A winless day at Flemington last Saturday broke a run of eight consecutive metro Saturdays with at least one winner. Horses like Marble Nine, Zou Sensation, Harry’s Yacht, Magnaspin, Santa Ana Moon and He’ll Rip were consistent through winter and Baraqiel is ready to kick off on Saturday.
The stable has evolved. The Geelong stable closed because of lack of numbers; Leon and Chris stayed on the Bellarine. “I absolutely bloody love this town,” Leon said.
There are now stables at Benalla and a training base not far from it, as well as 40 boxes at Flemington.
“The farm has got a lot to do with it,” Troy said. “They come off a race and basically spend four or five days in a paddock.”

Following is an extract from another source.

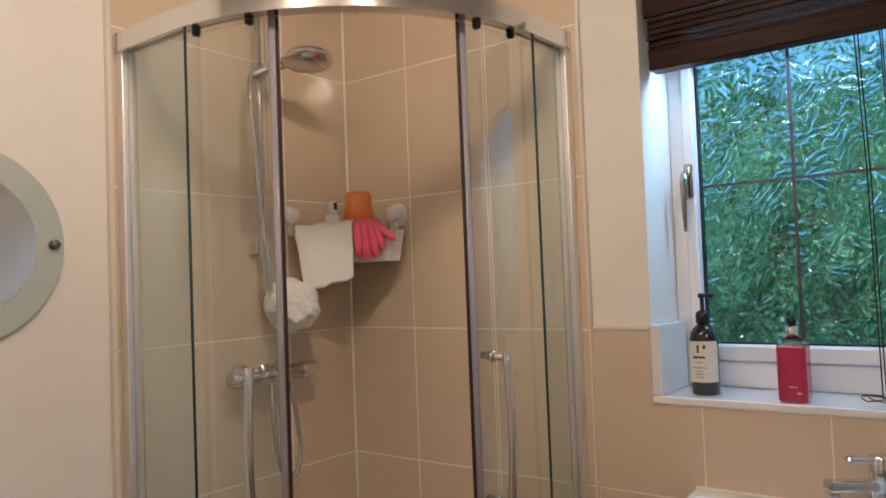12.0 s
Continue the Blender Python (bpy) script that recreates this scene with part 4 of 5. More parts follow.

Leon is a bit smashed up down the road at Geelong but Troy is determined that the old man keeps chipping in, in the background as always.
“He comes to Flemington twice a week. Life’s a little bit easier than it was when he was up at 2.30. At 80, he’s still sharp, he’s a great second set of eyes,” he said.
Leon adds: “I just potter around a bit, ya know. I might tell them one’s lightened off or something.”

Twice a week, Corstens returns to a precinct that’s not what it used to be.
The centrepiece of Flemington is a grandstand that resembles a cruise ship. The off-course stables up at “Whiskey Hill” are now apartments surrounded by pop-up high-rises, the horses no longer traipse down the Crescent for trackwork, the old grandstands and old faces are gone.
One of the last of the great Flemington horsemen to pass was the legendary breaker John Patterson.
“I guess change was always going to happen. Even back when we were training up on the hill we knew the day would come when they’d knock them down,” Corstens said.
“I go there now, I get lost. I keep thinking where the hell did that building come from? It’s nothing like it was but it’s progress, you can’t stop it.”